Over and over, the network shows the home runs, from every camera, three and four times, before cutting to the spot the home run landed, where a bunch of people who don't know one another nearly well enough form a pile 10 or 20 fans high.

"There they go again," says the little red-haired girl, laughing as the fans fight over the ball.

It is the little girl's favorite part, this pile of fans, a spectacle within a spectacle.

She likes how they dive over the rows of seats, then over one another, leaping through the air like leopards, then flopping to the concrete forehead first, all for a piece of sports merchandise that usually sells for about four bucks.

It reminds her a lot of first grade.

"There they go again," the boy says.

Every few minutes, the boy will throw a baseball into the couch, then dive for it and roll around, pretending that he's one of those fans in the stands fighting for a piece of history.

"Got it!" he yells, jumping from the cushions, holding the baseball high over his head the way they do on TV. "Number 62!"

"Sit down," I say.

"OK," he says.

The little girl, meanwhile, curls up on the couch, committing it all to memory, each swing, each strikeout, compiling a history book in her head.

One day, young ballplayers will gather around to hear what it was like--seeing Mark McGwire clubbing home runs better than Babe Ruth did.

"And then a hundred fans would form a pile in the left-field bleachers," she'll tell her grandchildren 70 years from now, pulling a sweater around her shoulders as she speaks.

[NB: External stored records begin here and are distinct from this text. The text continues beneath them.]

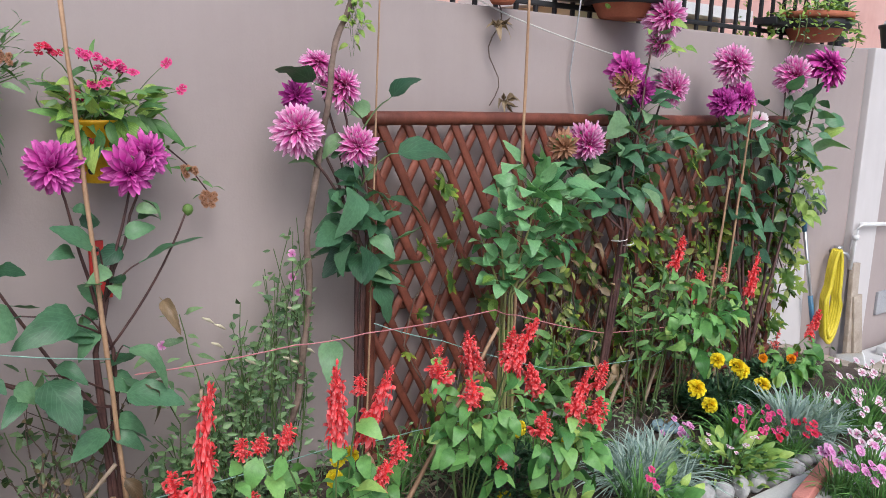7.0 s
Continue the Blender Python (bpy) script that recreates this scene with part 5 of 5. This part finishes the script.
litter = Shape()
for i in range(1500):
    x, y = rng.uniform(-2.4, 4.6), rng.uniform(2.02, 2.94)
    if rng.random() < 0.6 and y < 2.5:
        continue
    a = rng.uniform(0, 6.3)
    small_leaf(litter, Vector((x, y, 0.014 + 0.02 * rng.random())), Vector((math.cos(a), math.sin(a), rng.uniform(-0.1, 0.5))), Vector((rng.uniform(-0.8, 0.8), rng.uniform(-0.8, 0.8), 1)), rng.uniform(0.012, 0.045), 0.22)
tagged(part("leaf_litter", litter, LEAF_DRY), "dry leaf litter strewn over the soil", "litter", "", "stuff")
twigs = Shape()
for i in range(420):
    x, y = rng.uniform(-1.2, 4.3), rng.uniform(2.5, 2.92)
    a, le = rng.uniform(0, 6.3), rng.uniform(0.05, 0.22)
    o = Vector((x, y, 0.01))
    twigs.tube([o, o + Vector((math.cos(a) * le * 0.5, math.sin(a) * le * 0.2, rng.uniform(0.0, 0.1))), o + Vector((math.cos(a) * le, math.sin(a) * le * 0.3, rng.uniform(0.0, 0.14)))], [0.002, 0.0018, 0.001], 4)
tagged(part("dry_twigs", twigs, CANE_OLD), "dry twigs and cut stems on the soil", "twigs", "", "stuff")
sprigs = Shape()
for i in range(420):
    o = Vector((rng.uniform(-1.3, 4.4), rng.uniform(2.5, 2.93), 0.0))
    top = o + Vector((rng.uniform(-0.05, 0.05), rng.uniform(-0.05, 0.03), rng.uniform(0.04, 0.17)))
    sprigs.tube([o, top], [0.0014, 0.0008], 3, False)
    for j in range(7):
        a = rng.uniform(0, 6.3)
        small_leaf(sprigs, o.lerp(top, 0.25 + 0.75 * j / 6), Vector((math.cos(a), math.sin(a), rng.uniform(-0.2, 0.7))), Vector((rng.uniform(-0.3, 0.3), -0.3, 1)), rng.uniform(0.014, 0.034), 0.3)
tagged(part("ground_weeds", sprigs, LEAF_PEA), "low green weeds at the foot of the wall", "weeds", "", "stuff")


# ---- wall things: yellow pots, brackets, feeder ----
def wall_pot(x, z, label, tops, size=1.0):
    root = thing("wall_pot", (x, 2.88, z), label, "plant pot", "yellow wall pots")
    part("bucket", Shape().lathe([(0.0, 0.0), (0.056, 0.0), (0.060, 0.004), (0.080, 0.158), (0.084, 0.160), (0.085, 0.168), (0.081, 0.170), (0.078, 0.160), (0.076, 0.14)], sides=36), YELLOW_TIN, root)
    part("soil", Shape().lathe([(0.0, 0.145), (0.077, 0.142)], sides=24), SOIL, root, "dark potting soil")
    for j, zz in enumerate((0.035, 0.075, 0.115, 0.15)):
        for k in range(5):
            a = 2 * math.pi * (k + 0.5 * (j % 2)) / 5 + 0.35
            rr = 0.0612 + 0.020 * (zz - 0.004) / 0.154
            dot = Shape()
            c = Vector((math.cos(a) * rr, math.sin(a) * rr, zz))
            u, w, nrm = Vector((-math.sin(a), math.cos(a), 0)), Vector((0, 0, 1)), Vector((math.cos(a), math.sin(a), -0.13))
            ring_pts = [c + nrm * 0.0012 + (u * math.cos(t) + w * math.sin(t)) * 0.010 for t in [2 * math.pi * q / 12 for q in range(12)]]
            dot.add([c + nrm * 0.002] + ring_pts, [(0, q + 1, (q + 1) % 12 + 1) for q in range(12)])
            part("dot", dot, BLACK, root)
    part("hook", Shape().tube([(0, 0.075, 0.168), (0, 0.085, 0.185), (0, 0.09, 0.15)], 0.004, 6), STEEL, root)
    return root


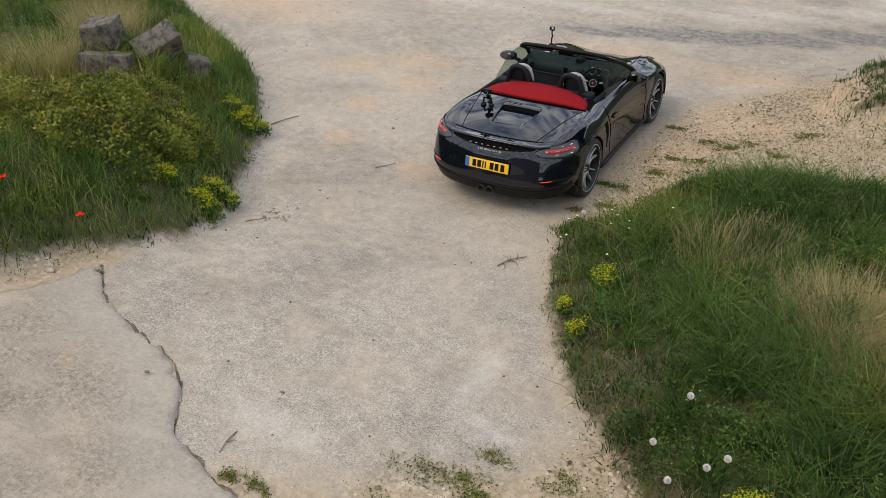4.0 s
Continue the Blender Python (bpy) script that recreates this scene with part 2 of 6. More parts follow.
    k.bump(k.math("ADD", k.math("MULTIPLY", fine, 0.6), k.math("MULTIPLY_ADD", speck, 1.4, mid)), 1.0, 0.013)
    return k.m


def leaf_material(name, lo, hi, dry=(0.3, 0.25, 0.1), dryness=0.25, rough=0.55, warm=None):
    """Leaves whose tone runs from dark over bright to dry; warm gives the same three for the yellower kind of plants."""
    k = Nodes(name, rough, 0, 0.07)
    t = k.attr("tone")
    n = k.noise(k.pos(), 0.7, 3.0)
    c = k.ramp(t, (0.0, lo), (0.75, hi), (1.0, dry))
    c = k.mix(k.ramp(n, (0.45, 0.0), (0.7, dryness)), c, dry)
    if warm:
        c = k.mix(k.attr("warm"), c, k.ramp(t, (0.0, warm[0]), (0.7, warm[1]), (1.0, warm[2])))
    k.color(c)
    tr = k.n.new("ShaderNodeBsdfTranslucent")
    k.l.new(c, tr.inputs["Color"])
    ms = k.n.new("ShaderNodeMixShader")
    ms.inputs["Fac"].default_value = 0.30
    k.l.new(k.b.outputs["BSDF"], ms.inputs[1])
    k.l.new(tr.outputs["BSDF"], ms.inputs[2])
    k.l.new(ms.outputs["Shader"], k.n["Material Output"].inputs["Surface"])
    return k.m


def stone_material(name, lo, hi, spots=(0.1, 0.095, 0.085), scale=1.0):
    k = Nodes(name, 0.92, 0, 0.25)
    p = k.pos()
    mid, fine = k.noise(p, 7.0 * scale, 6.0, 0.65), k.noise(p, 60.0 * scale, 4.0, 0.65)
    c = k.mix(mid, lo, hi)
    c = k.mix(k.ramp(k.noise(p, 6.0 * scale, 9.0, 0.78), (0.47, 0.0), (0.58, 0.9)), c, spots)
    c = k.mix(k.ramp(k.cells(p, 26.0 * scale, "Distance"), (0.1, 0.5), (0.25, 0.0)), c, hi)
    k.color(k.mix(0.35, c, k.mix(fine, (0.5, 0.5, 0.5), (1.4, 1.4, 1.4)), "MULTIPLY"))
    k.bump(k.math("ADD", fine, k.math("MULTIPLY", mid, 2.0)), 0.6, 0.012)
    return k.m


def pebble_material():
    k = Nodes("pebbles", 0.9, 0, 0.3)
    c = k.ramp(k.attr("tone"), (0.0, (0.055, 0.043, 0.033)), (0.12, (0.16, 0.125, 0.09)), (0.5, (0.40, 0.335, 0.25)), (1.0, (0.62, 0.56, 0.46)))
    k.color(k.mix(0.4, c, k.mix(k.noise(k.pos(), 90.0, 3.0), (0.6, 0.6, 0.6), (1.3, 1.3, 1.3)), "MULTIPLY"))
    return k.m


def paint_material():
    k = Nodes("black_paint", 0.3, 0, 0.0)
    p = k.obj()
    k.color(k.mix(k.noise(p, 900.0, 1.0), (0.0015, 0.002, 0.005), (0.0035, 0.005, 0.011)))
    k.b.inputs["Coat Weight"].default_value, k.b.inputs["Coat Roughness"].default_value, k.b.inputs["Coat IOR"].default_value = 1.0, 0.03, 1.56
    return k.m


def glass_material(name, tint, gloss=0.1, dust_haze=0.0, ior=1.5):
    k = Nodes(name)
    tr, gl, ms = k.n.new("ShaderNodeBsdfTransparent"), k.n.new("ShaderNodeBsdfGlossy"), k.n.new("ShaderNodeMixShader")
    tr.inputs["Color"].default_value = (*tint, 1)
    gl.inputs["Roughness"].default_value = 0.03
    lw = k.n.new("ShaderNodeFresnel")
    lw.inputs["IOR"].default_value = ior
    k.l.new(k.math("MULTIPLY_ADD", lw.outputs["Fac"], 0.9, gloss * 0.4), ms.inputs["Fac"])
    k.l.new(tr.outputs["BSDF"], ms.inputs[1])
    k.l.new(gl.outputs["BSDF"], ms.inputs[2])
    # a thin pale diffuse film: painted haze in place of reflected light
    df, film = k.n.new("ShaderNodeBsdfDiffuse"), k.n.new("ShaderNodeMixShader")
    df.inputs["Color"].default_value = (0.30, 0.34, 0.30, 1)
    film.inputs["Fac"].default_value = dust_haze
    k.l.new(ms.outputs["Shader"], film.inputs[1])
    k.l.new(df.outputs["BSDF"], film.inputs[2])
    k.l.new(film.outputs["Shader"], k.n["Material Output"].inputs["Surface"])
    return k.m


def mesh_material():
    """A fine dark net that lets some light through."""
    k = Nodes("dark_mesh_screen", 0.8, 0, 0.1)
    k.color((0.012, 0.013, 0.016))
    tr, ms = k.n.new("ShaderNodeBsdfTransparent"), k.n.new("ShaderNodeMixShader")
    ms.inputs["Fac"].default_value = 0.86
    k.l.new(tr.outputs["BSDF"], ms.inputs[1])
    k.l.new(k.b.outputs["BSDF"], ms.inputs[2])
    k.l.new(ms.outputs["Shader"], k.n["Material Output"].inputs["Surface"])
    return k.m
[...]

"And police would come to break up the fighting," she'll tell them.

"Wow, Grandma," they'll say, not believing a grandma could ever know so much about baseball. "Tell us more."

And the little gray-haired girl will think back to days like today, sitting on the couch with her brother, listening to her dad-coach analyze the best of swings, in the best of times.

"You know, Mark McGwire was a great slugger," she'll tell her grandkids. "But I think he was over-swinging."